Even if no exclusion in the policy applies to the claim, the insurance company may try to get out of coverage by rescinding the policy on the basis of omissions or misrepresentations in the application for the policy. Many states have statutes or case law that permit an insurer to rescind a policy – that is, treat matters as if the policy had never existed – where the policy is issued on the basis of a material omission or misstatement by the policyholder.
For example, assume that the insurance company has issued a series of renewal policies to the policyholder, such that the prior knowledge date is now several years in the past, and the prior knowledge exclusion is not applicable to the control group’s knowledge of more recent wrongful acts that preceded the policy or the claim. The insurance company, realizing it cannot point to any applicable policy exclusion, may closely scrutinize the renewal application for any questions that reasonably called for the policyholder to disclose information about the circumstances leading to the claim. If it finds such a question, and the policyholder did not disclose that information in response, the carrier may seek to rescind the policy, particularly if the claim has substantial value, or the underlying facts may lead to a series of claims against the policyholder over time. Generally, if the insurer successfully rescinds its policy, it owes nothing more than the return of the premium payment to the erstwhile policyholder.
In most states, a misrepresentation in insurance application warranting rescission of the policy must not only be material, it must also be intentional and fraudulent. In these states, mere mistakes are not grounds for rescission.

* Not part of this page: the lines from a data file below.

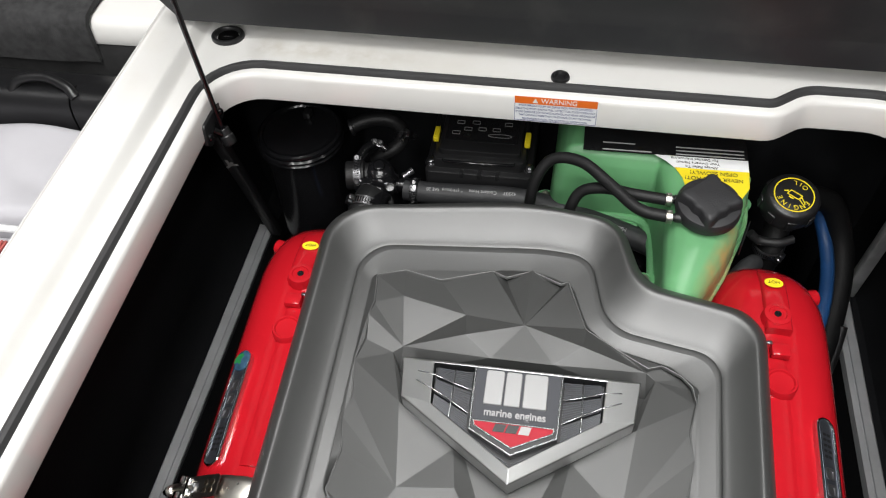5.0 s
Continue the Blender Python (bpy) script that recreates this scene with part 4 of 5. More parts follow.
def screw_clip(p, axis, r, width=0.008, up=(0, 0, 1), mat=CLIP_STEEL, spring=False):
    """A worm-drive hose clip: slotted band, housing and hex screw."""
    p, a = Vector(p), Vector(axis).normalized()
    cl = thing("hose_clip", p - V(0, 0, r), "bright stainless worm-drive hose clip", "hose clip", "hose clips")
    bm = B()
    lathe(bm, p - a * width / 2, a, [(r - 0.001, 0), (r + 0.0008, 0.0003), (r + 0.0008, width - 0.0003), (r - 0.001, width)], 28, False, False)
    part("band", bm, mat, cl)
    u = Vector(up)
    u = (u - a * u.dot(a)).normalized()
    t = a.cross(u)
    if not spring:
        bm = B()
        n = 26
        for k in range(n):
            ang = (0.45 + k // 2 * 0.15) * (1 if k % 2 else -1)
            d = u * math.cos(ang) + t * math.sin(ang)
            fr = basis(p + d * (r + 0.0009), a, d.cross(a))
            box(bm, fr.translation, (width * 0.60, r * 0.06, 0.0005), fr.to_3x3())
        part("slotted_strip", bm, BLACK_PAINT, cl, smooth=0)
    bm = B()
    fr = basis(p + u * (r + 0.0035), t, a)
    box(bm, fr.translation, (0.011, width * 1.05, 0.006), fr.to_3x3(), 0.0015)
    part("housing", bm, mat, cl)
    bm = B()
    lathe(bm, p + u * (r + 0.0042) - t * 0.006, -t, [(0.0046, 0), (0.0046, 0.0045), (0.0036, 0.0055), (0.001, 0.0056)], 8)
    part("screw", bm, mat, cl)
    return cl


def hose(name, pts, r, mat, label, n=14, category="hose"):
    bm = B()
    tube(bm, pts, r, n)
    return solo(name, bm, mat, label, category)


# two thin vent hoses from the tank
hose("vent_hose", [(0.140, 0.704, 0.712), (0.105, 0.713, 0.712), (0.070, 0.744, 0.718), (0.035, 0.773, 0.723), (0.000, 0.784, 0.714), (-0.019, 0.774, 0.688), (-0.026, 0.763, 0.645), (-0.028, 0.755, 0.58)], 0.0072, HOSE, "thin black rubber vent hose arching from the tank")
hose("vent_hose", [(0.140, 0.733, 0.710), (0.100, 0.740, 0.708), (0.064, 0.752, 0.702), (0.038, 0.755, 0.690), (0.026, 0.747, 0.664), (0.023, 0.738, 0.62), (0.022, 0.735, 0.57)], 0.0070, HOSE, "thin black rubber vent hose curling down behind the cover")
for y, z in ((0.733, 0.7105), (0.704, 0.712)):
    cl = thing("spring_clip", (0.139, y, z - 0.008), "small bright crimp ring on the vent hose", "hose clip", "crimp rings")
    bm = B()
    lathe(bm, (0.1355, y, z), (1, 0, 0), [(0.0070, 0), (0.0082, 0.0004), (0.0082, 0.0070), (0.0070, 0.0074)], 20, False, False)
    part("ring", bm, STEEL, cl)
    bm = B()
    box(bm, (0.139, y, z + 0.009), (0.006, 0.0035, 0.003), None, 0.001)
    part("crimp", bm, STEEL, cl)

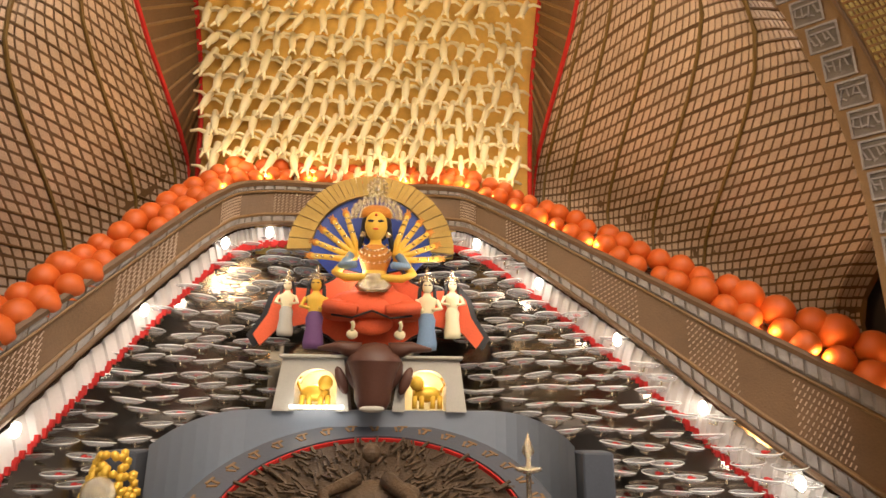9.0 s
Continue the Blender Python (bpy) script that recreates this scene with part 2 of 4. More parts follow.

In a minority of states, such as California, even an innocent factual mistake in the application is enough to justify rescission of the resulting policy. No matter what state’s law applies, it pays to get the facts right in the application.
Because rescission can lead to costly and fact-intensivelitigation, carriers have begun issuing non-rescindable policies with a new exclusion applicable in the event of omissions or misstatements on the application. Instead of retaining the right to rescind policies based on policyholder omissions and misstatements, nonrescindable policies contain an exclusion under which the carrier can deny coverage for any claims arising out of facts that were material to the carrier’s assumption of the risk where those facts were omitted or misrepresented on the policy application.
While this is not an optimal solution for policyholders, such exclusions may prove valuable where the policyholder’s risk profile contains numerous risks, only one of which may be excluded under the policy. It goes without saying that, to avoid any potential loss of coverage – whether through rescission or the newer exclusion – it is imperative that the policyholder consider carefully reviewing its application to ensure it has responded to the questions as fully as possible.